** WHAT TO WORK ON **
Write out each line that follows exactly as it stands, without the pictures.
GIVEN DATA start
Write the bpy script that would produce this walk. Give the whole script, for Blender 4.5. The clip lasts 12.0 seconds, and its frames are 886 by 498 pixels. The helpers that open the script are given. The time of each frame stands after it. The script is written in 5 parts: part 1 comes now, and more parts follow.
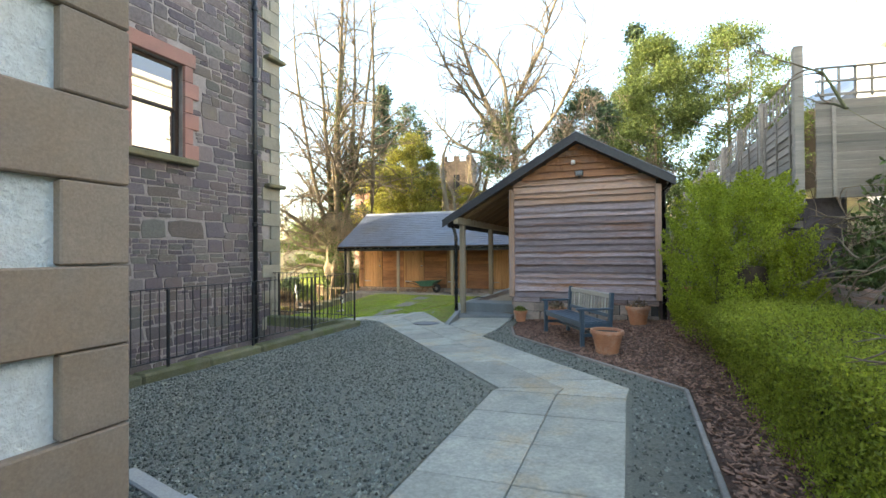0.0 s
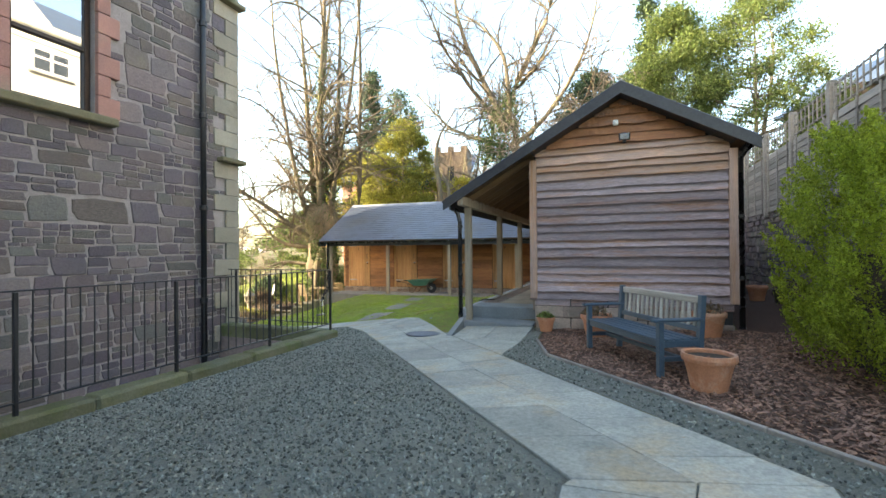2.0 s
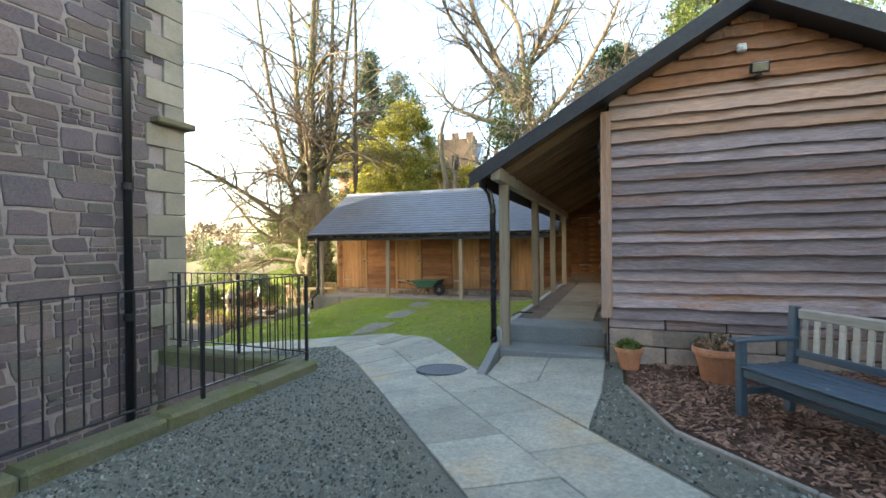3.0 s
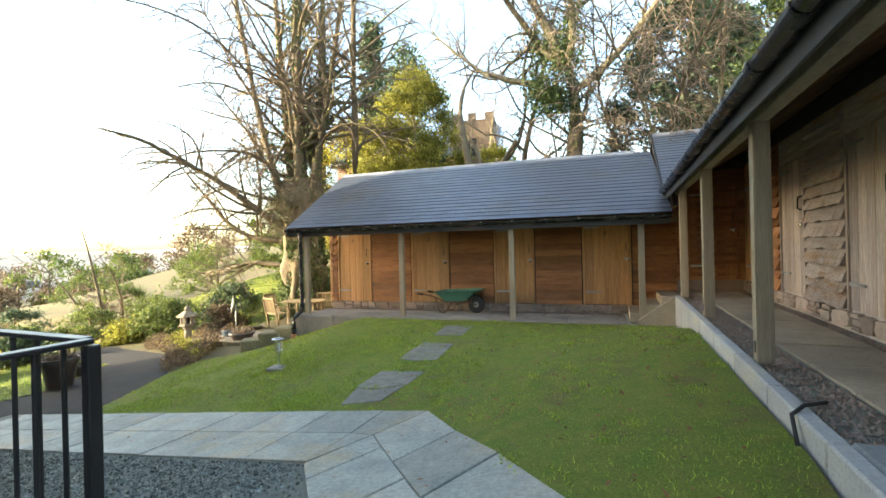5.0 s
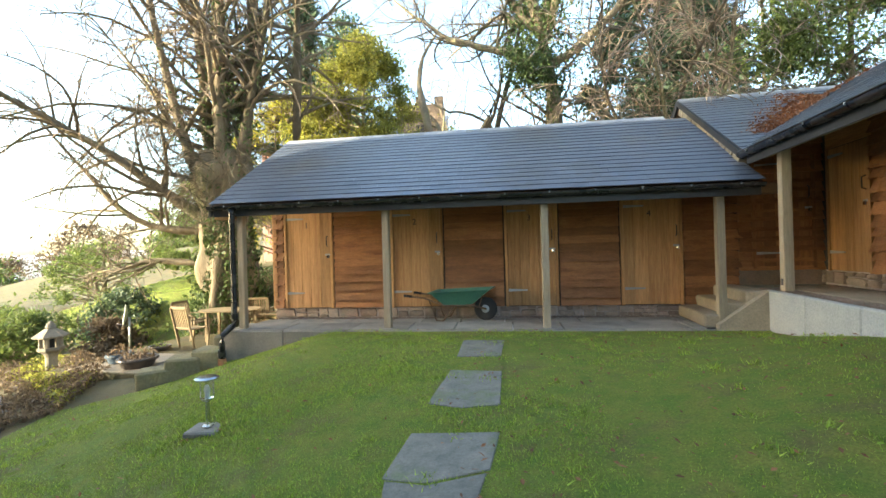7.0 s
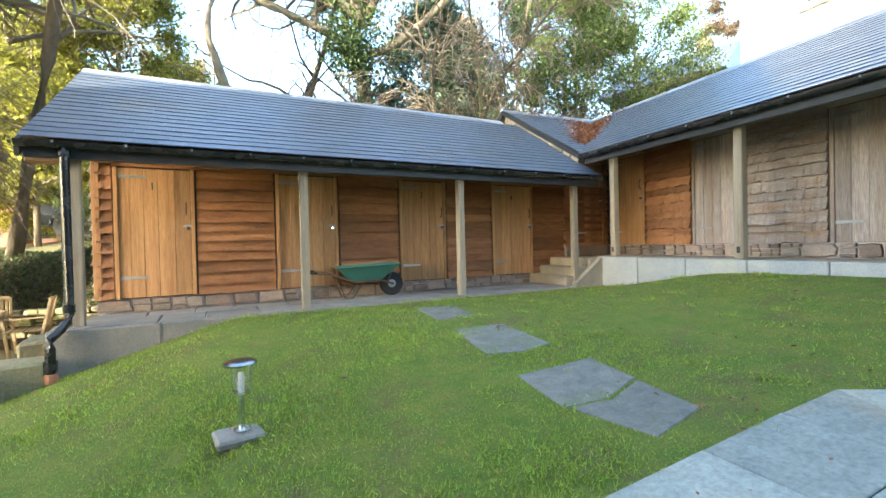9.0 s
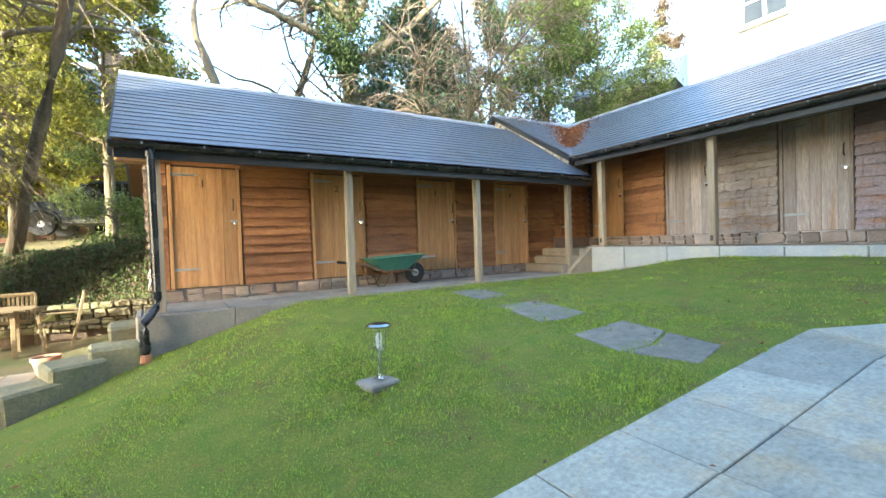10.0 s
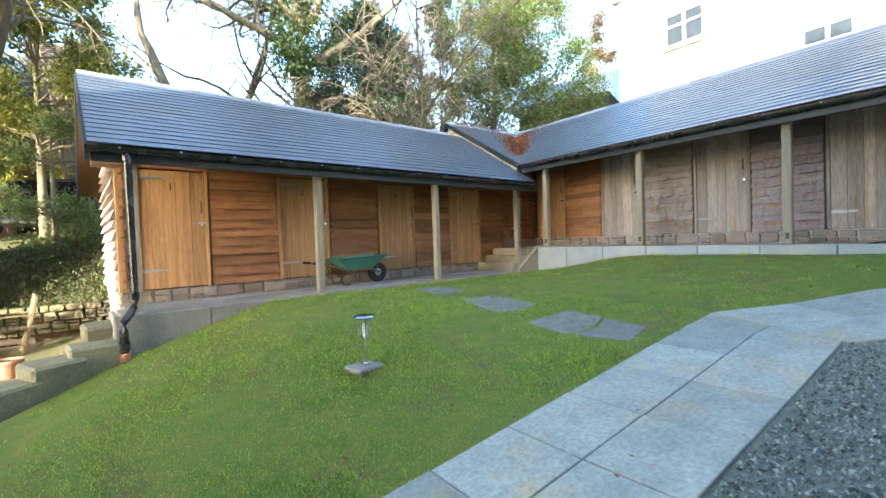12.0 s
GIVEN DATA end
** RESPONSE TO THE TASK **
Write the bpy script that would produce this walk. Give the whole script, for Blender 4.5. The clip lasts 12.0 seconds, and its frames are 886 by 498 pixels. The helpers that open the script are given. The time of each frame stands after it. The script is written in 5 parts: part 1 comes now, and more parts follow.
0.0 s
2.0 s
3.0 s
5.0 s
7.0 s
9.0 s
10.0 s
12.0 s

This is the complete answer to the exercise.